● YOUR GOAL
Restate each line of the listing exactly, without carrying over any pictures.
------ DATA EXCERPT ------
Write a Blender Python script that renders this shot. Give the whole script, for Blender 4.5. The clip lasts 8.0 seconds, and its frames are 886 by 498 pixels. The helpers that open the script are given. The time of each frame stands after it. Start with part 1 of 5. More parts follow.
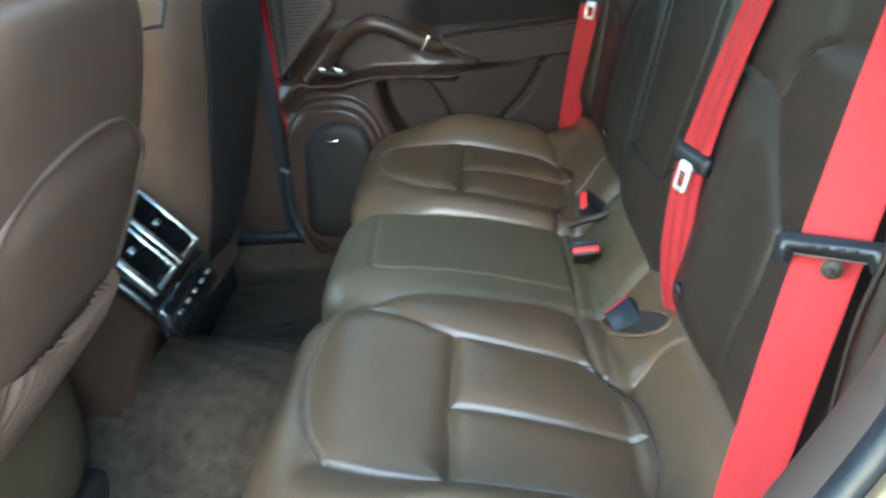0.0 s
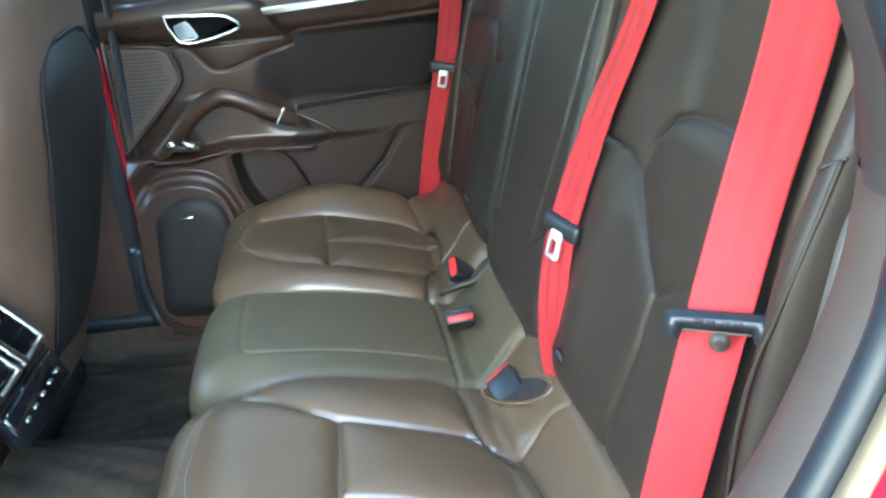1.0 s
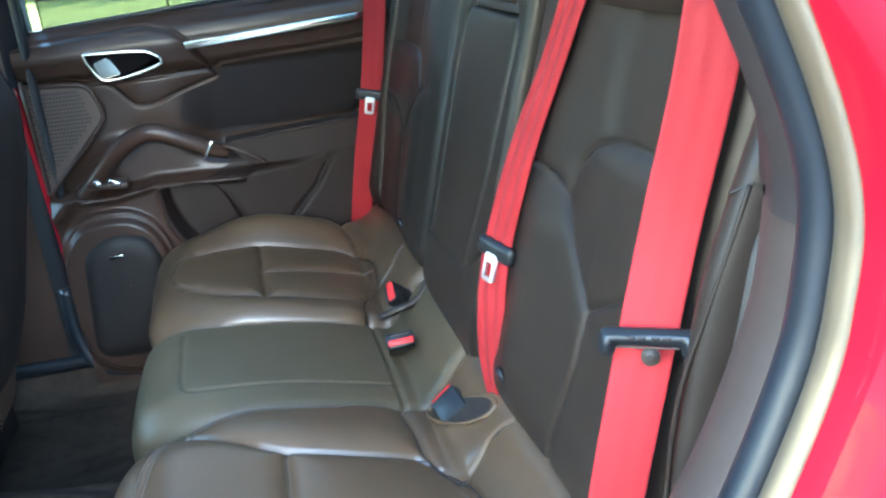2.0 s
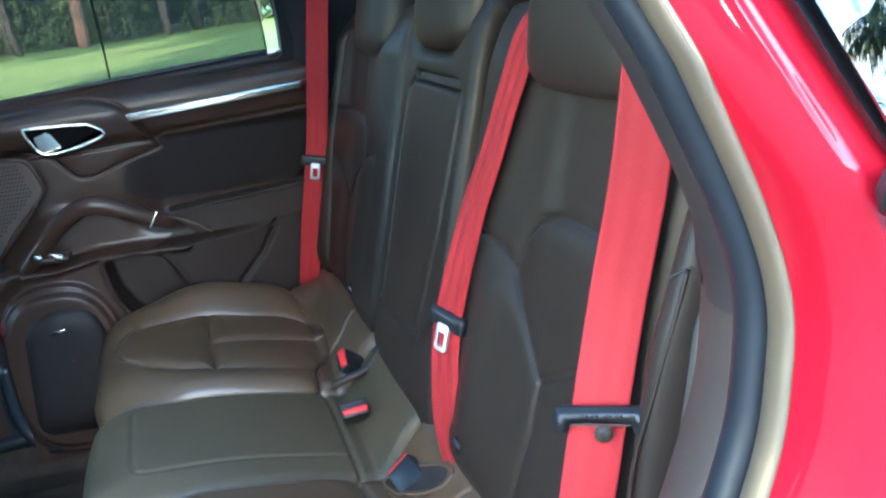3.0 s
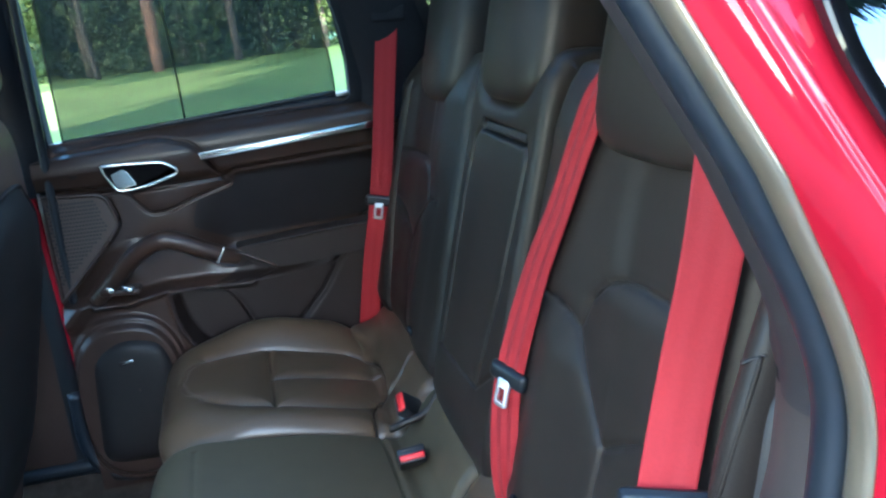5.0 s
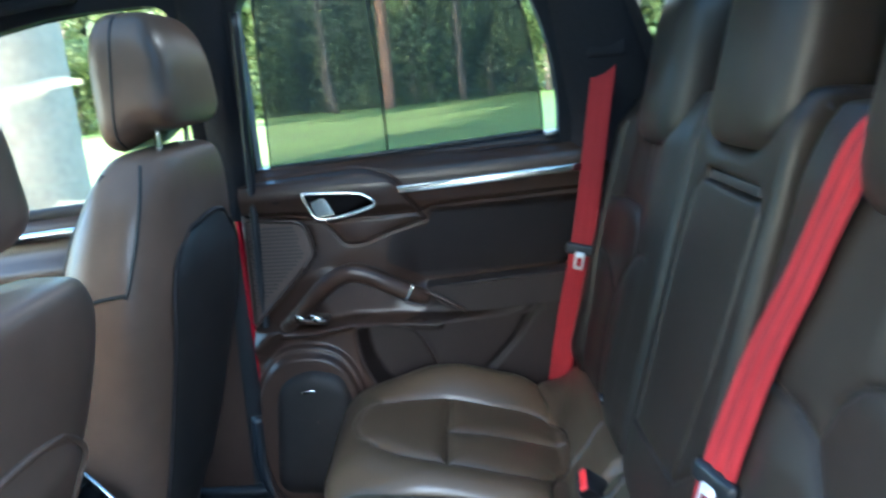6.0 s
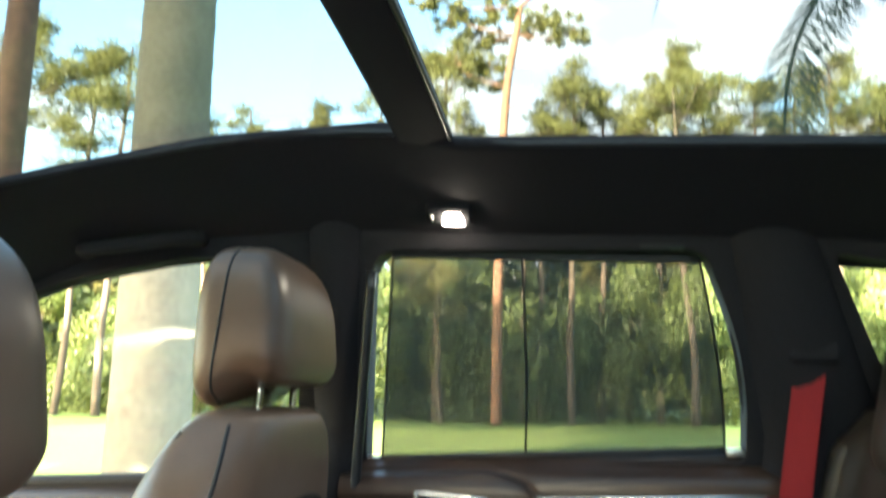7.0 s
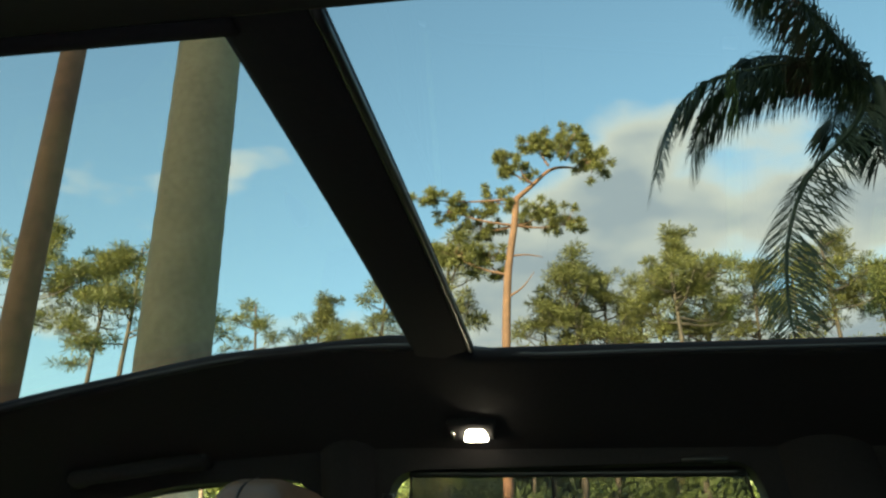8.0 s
------
● REPLY TO THE EXERCISE
Write a Blender Python script that renders this shot. Give the whole script, for Blender 4.5. The clip lasts 8.0 seconds, and its frames are 886 by 498 pixels. The helpers that open the script are given. The time of each frame stands after it. Start with part 1 of 5. More parts follow.
0.0 s
1.0 s
2.0 s
3.0 s
5.0 s
6.0 s
7.0 s
8.0 s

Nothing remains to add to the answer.